Dr Natalie McMaster Season 2 Episode 1

In this opening episode, we dive into what Health and Physical Education really is.  HPE supports the development of healthy, confident, and capable children by focusing on movement, wellbeing, and positive choices. We’ll explore how HPE connects to play, routines, and relationships in the early years, and how classroom teachers can lead meaningful HPE experiences every day. Whether you're brand new to teaching HPE or rethinking your approach, this episode will help you see the heart of HPE in a whole new way. 

Music by amado zapana from Pixabay

Hello and welcome to the podcast.  I’m Nat, and I’m so glad you’ve joined me, especially if you’re a teacher in the early childhood or primary school space who’s just starting to explore the world of Health and Physical Education, or HPE for short.

Now, I know what some of you might be thinking.
HPE? Is that just sport? Is that PE day with running races, handball, and maybe a soccer game? And how does it even fit into the early years, where we’re focused on play, routines, and getting to know how children learn?

Great questions and that’s exactly what we’re going to unpack together.

Let’s start with this:
HPE is not just sport.
It’s a rich, educative area of the curriculum that brings together health education, physical education, and personal development. In other words, it’s about helping children grow in body, mind, and heart.

It’s about building strong, capable movers.
It’s about supporting emotional wellbeing and resilience.
It’s about empowering children to make healthy, informed choices, now and into the future.

In fact, the Australian Curriculum: HPE is a mandatory learning area. And in the Early Years Learning Framework, you’ll find its fingerprints everywhere, especially in the outcomes around wellbeing, identity, and confident learners.

So why is it so important to start early?

Because habits, beliefs, and confidence around health and movement start forming right now in your classroom, on the playground, in transitions between activities. And your role as a teacher is absolutely central to that development.

But here’s the thing…

Many teachers didn’t have a great HPE experience as students themselves. Maybe it was all sport and no health. Maybe it felt exclusive or intimidating or boring. Or maybe it was just overlooked completely.

And that’s okay to acknowledge.
 What matters now is recognising that your perceptions of HPE will shape how you teach it and whether your students see it as something for everyone.

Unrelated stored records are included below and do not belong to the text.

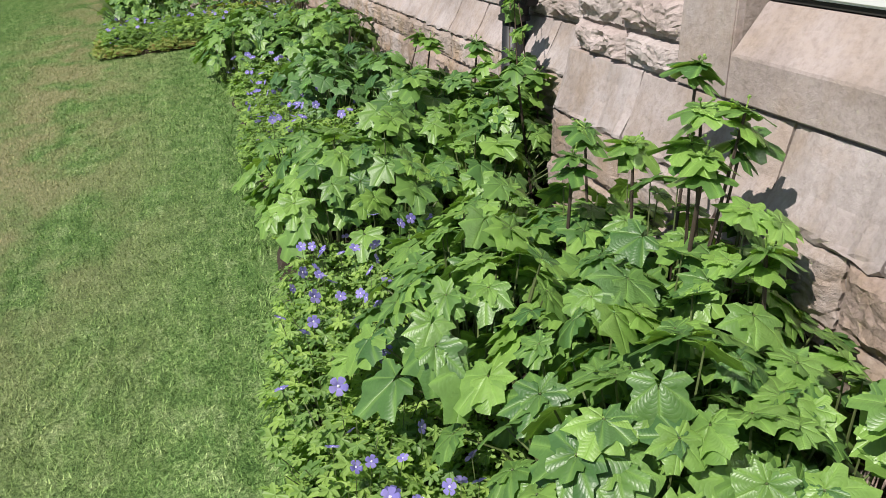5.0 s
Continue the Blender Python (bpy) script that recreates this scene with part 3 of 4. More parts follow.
def downpipe(y, x, collar, label):
    """Round cast-iron rainwater pipe with a socket, ears and bolts."""
    p = thing("downpipe", (x, y, ground_z(x, y)), label, "downpipe", "rainwater pipes")
    base = ground_z(x, y)
    bm = bmesh.new()
    tube(bm, [(0, 0, -0.05), (0, 0, collar - base)], 0.050, 0.050, 20)
    part("lower_pipe", bm, IRON, p, smooth=True)
    bm = bmesh.new()
    tube(bm, [(0, 0, collar - base), (0, 0, WALL_TOP - base - 0.1)], 0.048, 0.048, 20)
    part("upper_pipe", bm, IRON, p, smooth=True)
    bm = bmesh.new()
    z = collar - base
    for a, b, r in ((-0.03, 0.10, 0.060), (-0.045, -0.025, 0.068), (0.01, 0.03, 0.066), (0.085, 0.11, 0.070)):
        tube(bm, [(0, 0, z + a), (0, 0, z + b)], r, r, 20)
    part("socket", bm, IRON, p)
    for s in (-1, 1):
        bm = bmesh.new()
        box(bm, (0.0, s * 0.085 - 0.03, z + 0.02), (0.058, s * 0.085 + 0.03, z + 0.07))
        bevel(bm, 0.008)
        ear = part("ear", bm, IRON, p)
        bm = bmesh.new()
        tube(bm, [(-0.012, s * 0.095, z + 0.045), (0.002, s * 0.095, z + 0.045)], 0.009, 0.009, 8)
        part("bolt", bm, IRON, ear)
    return p


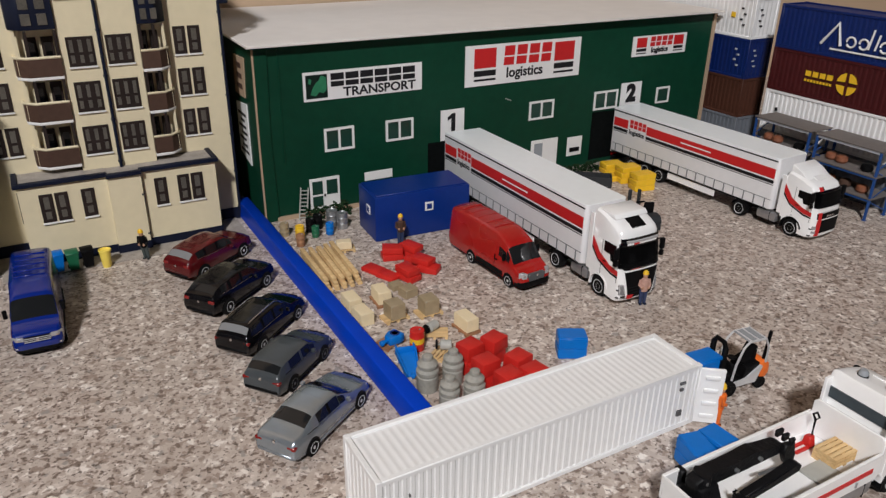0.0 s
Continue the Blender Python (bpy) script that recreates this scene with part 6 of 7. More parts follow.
# ---- figurines: plain one-piece shapes ----
M_SKIN = mat("flesh_plastic", (0.50, 0.28, 0.18), 0.6)
M_JEANS = mat("dark_blue_plastic", (0.025, 0.04, 0.10), 0.6)
M_OVERALL = mat("grey_green_plastic", (0.05, 0.065, 0.065), 0.6)
M_HIVIS = mat("pale_yellow_plastic", (0.72, 0.57, 0.12), 0.55, var=0.2, scale=900)
M_SALMON = mat("pale_salmon_plastic", (0.50, 0.30, 0.24), 0.55, var=0.3, scale=700)
M_ORANGEP = mat("orange_plastic", (0.80, 0.16, 0.02), 0.5)


def figurine(x, y, rot, legs, coat, hat, lean=0, label="", z=0.0):
    """A plain one-piece figure 20 mm tall; materials 0 legs, 1 coat, 2 skin, 3 hat, 4 boots."""
    bm = B()

    def piece(k, f, *a, **b):
        n0 = len(bm.faces)
        f(bm, *a, **b)
        bm.faces.ensure_lookup_table()
        for q in bm.faces[n0:]:
            q.material_index = k
    for s in (-1, 1):
        piece(4, box, s * 1.3 - 0.85, s * 1.3 + 0.85, -1.9, 1.0, 0, 1.2, 0.3)
        piece(0, turned, [(0.9, 0.9), (1.15, 4.5), (1.35, 9.2)], (s * 1.15, 0, 0), "z", 8)
        piece(1, tube, [(s * 2.5, 0.1, 15.4), (s * 3.2, -0.2, 12.2), (s * 1.9, -2.2, 11.2)], 0.8, 7)
        piece(2, turned, [(0.5, -0.7), (0.75, 0), (0.5, 0.7)], (s * 1.6, -2.5, 11.2), "z", 7)
    piece(1, turned, [(2.2, 8.6), (2.2, 10.5), (2.6, 13.6), (2.4, 15.6), (0.9, 16.6)], (0, 0, 0), "z", 10)
    piece(2, turned, [(0.8, 16.2), (1.3, 17.2), (1.45, 18.4), (1.1, 19.6)], (0, 0, 0), "z", 10)
    piece(3, turned, [(1.8, 18.9), (1.6, 19.2), (1.5, 20.2), (0.7, 21)], (0, 0, 0), "z", 10)
    for v in bm.verts:
        v.co.y *= 0.86
    solid("figurine", bm, [legs, coat, M_SKIN, hat, M_DARK], pose(x, y, z, lean, 0, rot), label, "figurine", "figurines")


figurine(0.3185, 0.2885, -20, M_JEANS, M_SALMON, M_YEL, 0, "painted worker figurine with salmon vest and yellow helmet")
figurine(0.235, 0.4235, -10, M_JEANS, M_BROWN, M_YEL, 0, "painted worker figurine in a brown jacket")
figurine(0.0865, 0.4760, -40, M_OVERALL, M_DARK, M_YEL, 8, "painted dark-coated worker figurine with yellow helmet")
figurine(-0.0590, 0.2650, 120, M_OVERALL, M_OVERALL, M_YEL, 13, "painted grey-clad worker figurine leaning at a red lorry")
figurine(-0.1455, 0.2735, 5, M_JEANS, M_HIVIS, M_WHITE, 0, "painted worker figurine in a pale yellow jacket")
figurine(0.2730, 0.1930, 60, M_ORANGEP, M_ORANGEP, M_YEL, 0, "painted worker figurine in orange overalls")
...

 HPE is for every child, every day, not just Fridays on the oval or an outside activity if they have been good. Its not reactive teaching of health either, when situations occur on the playground or in the community.

It is a structured program of education which integrates both health and physical education.

It’s also for every teacher, not just the PE specialist. You as the classroom teacher, know your students and are in the best position to know what their learning needs are and how to support them.

So, how can you begin?

Let me offer a few simple steps:

  • Start with the everyday: Encourage movement in the classroom eg. stand-up songs, obstacle courses, action games. Movement supports learning.
  • Create safe spaces: Talk openly about feelings, food, friendships, and fairness. That’s health education too.
  • Be intentional: Plan for HPE just like you would for English or Maths lessons. Don’t let it be an afterthought. 
  • Look at the whole child: HPE isn’t just about skill and drills and theory, it’s about developing a child’s sense of self, ability to manage emotions, work with others, and feel joy in movement.

As we go on this journey together, we’ll explore how to teach HPE in ways that feel achievable, inclusive, and meaningful especially in those early years when so much learning is happening through play, repetition, and connection.

You are probably already doing HPE, you might just not have called it that yet.

So, my invitation to you this week is simple:

Reflect on your own experiences with health and movement. What did you enjoy as a child? What might have held you back? And how can you bring positive, empowering HPE experiences to your learners?

Thanks so much for tuning in. Keep moving, keep wondering, and most of all, keep seeing the potential in every child.